11. Yet even this delay is an argument in favour of the appellant.

12. The more substantial point is that I think, with due respect, Debelle J has propounded an inappropriate test in determining whether to grant the stay of proceedings. Perhaps he was merely speaking a little loosely because he was giving his decision extempore. He said:-
    " There are, I think, substantial issues involved in the
    appeal which might attract the attention of the High Court to
    grant leave'.

13. The correct test, as I understand it, is that there are substantial prospects of the application for leave succeeding. In my view there are not substantial prospects of success. As it is a decision which the parties want and it is wanted quickly I will not detain the court by giving the reasons further for my view.

14. I suggest that leave to appeal be granted, the appeal allowed and the order made by Debelle J staying the orders of Master Bowen Pain on Christmas Eve be set aside.

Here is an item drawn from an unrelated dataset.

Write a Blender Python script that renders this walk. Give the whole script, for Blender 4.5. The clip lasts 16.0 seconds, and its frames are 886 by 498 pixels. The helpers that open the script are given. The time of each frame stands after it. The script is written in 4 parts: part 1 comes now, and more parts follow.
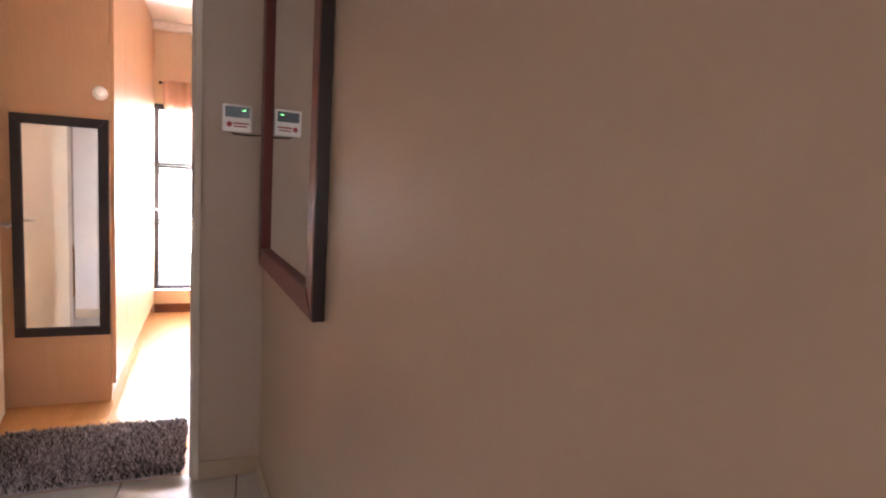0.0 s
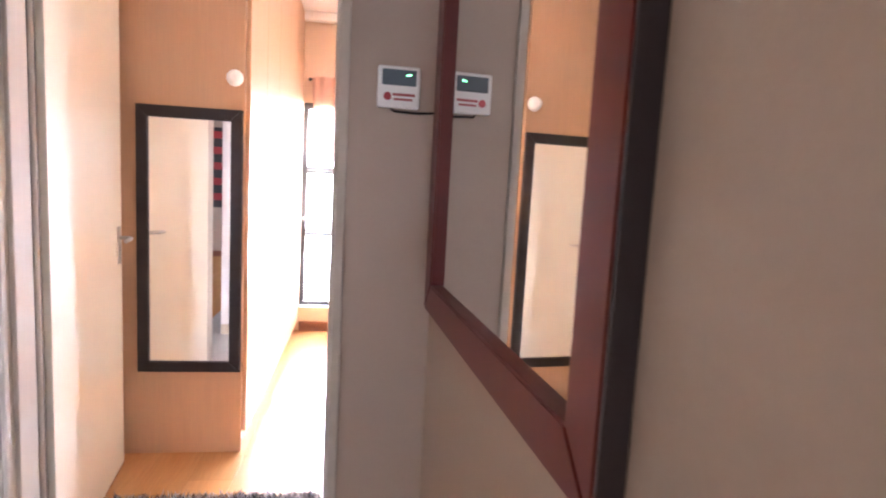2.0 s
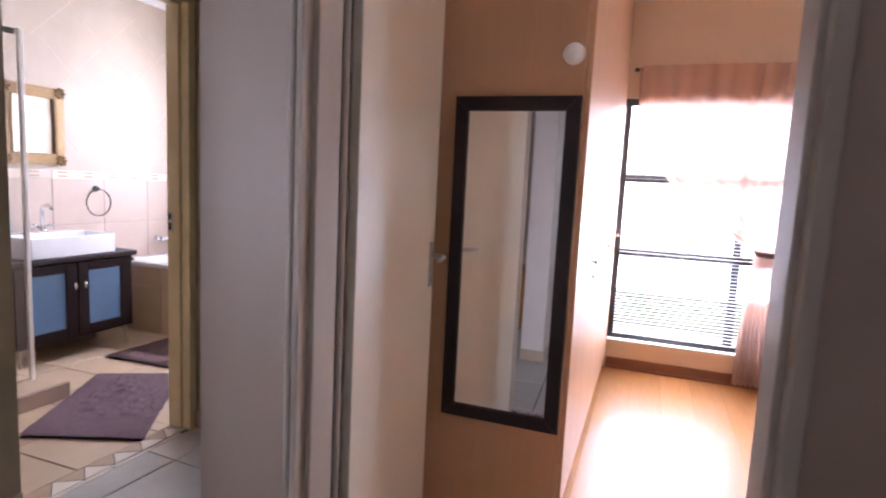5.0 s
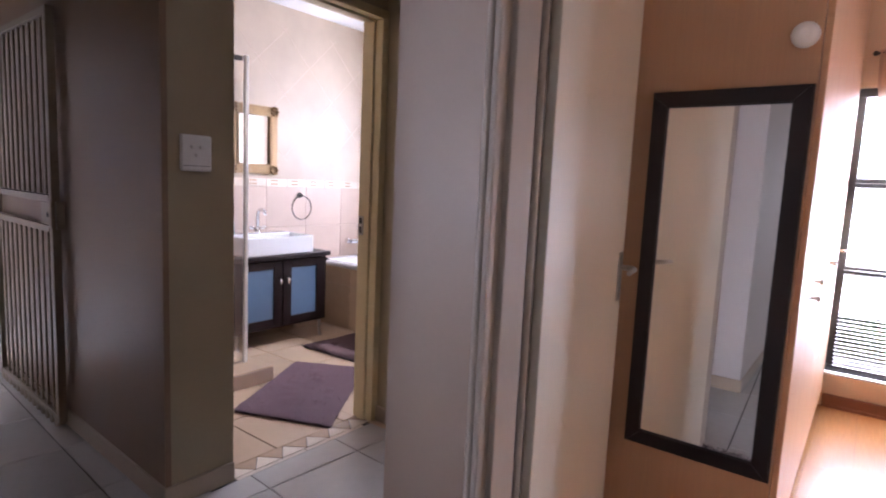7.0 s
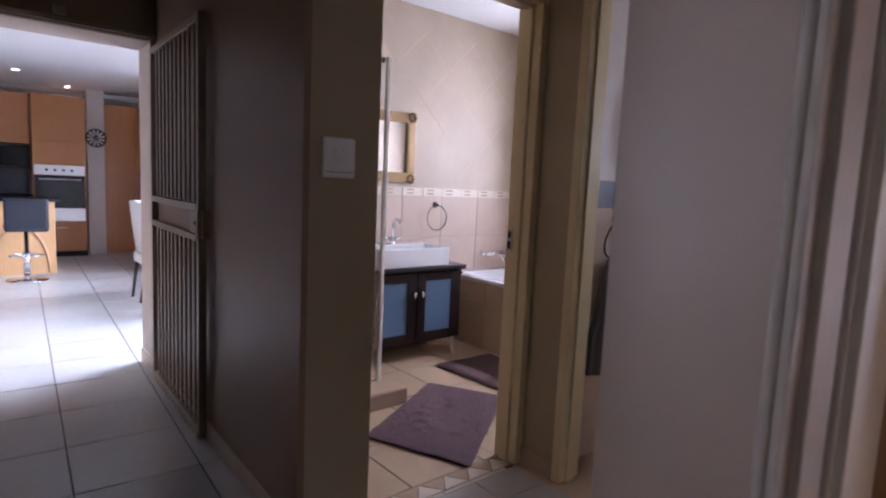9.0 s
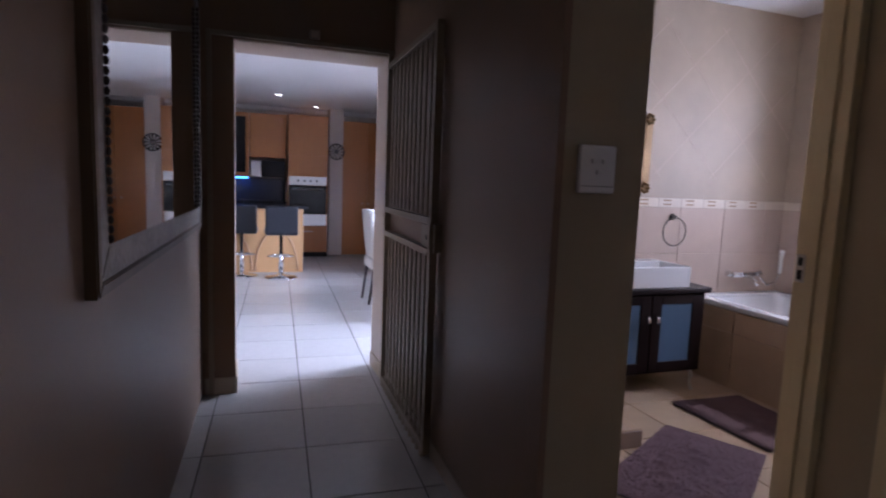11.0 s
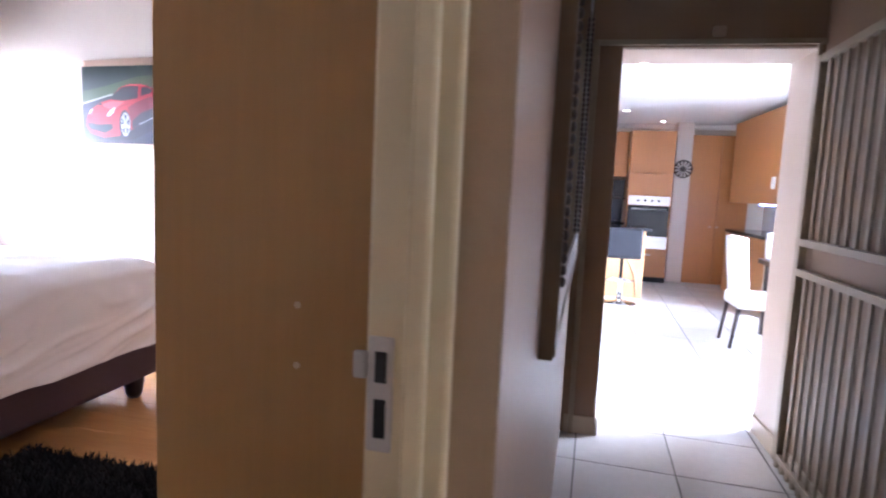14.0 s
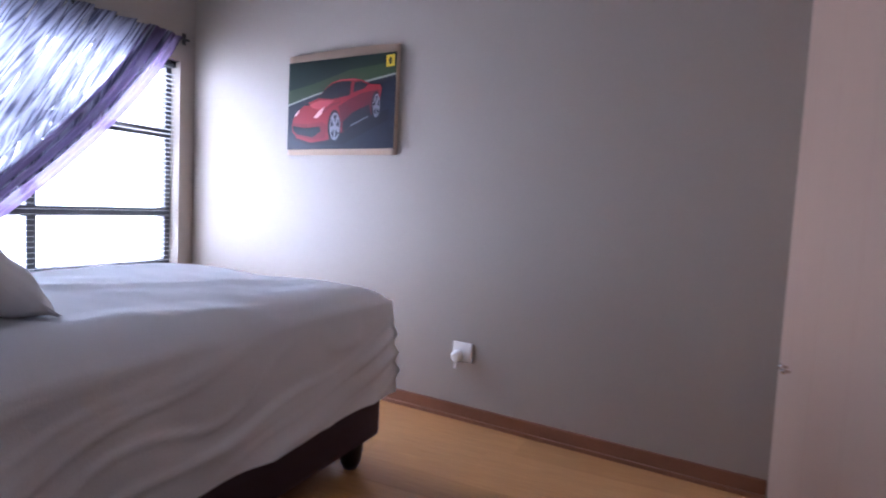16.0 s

JUDGE3 OLSSON J I agree substantially with what has fallen from Millhouse J, and there is little more that I would wish to say. In my view the extempore reasons expressed by Debelle J indicate that he clearly fell into error by applying the incorrect test. Moreover, and like my brother Millhouse J, I am unable to read the judgment of the New South Wales Court of Appeal in Kelly v Murphy and Another as being in conflict with that of this court in the present case. There is, I consider, a clear distinction between the issues addressed in those two cases, as has been identified by Millhouse J. It seems to me that the prospect of the present respondents obtaining special leave to appeal in all of the circumstances is slim, particularly as what is involved is in technical terms, an interlocutory process relating to what is an issue of practice and procedure. I also consider that the stay ought not to have been granted, and I concur in the order disposing of the appeal as proposed by Millhouse J.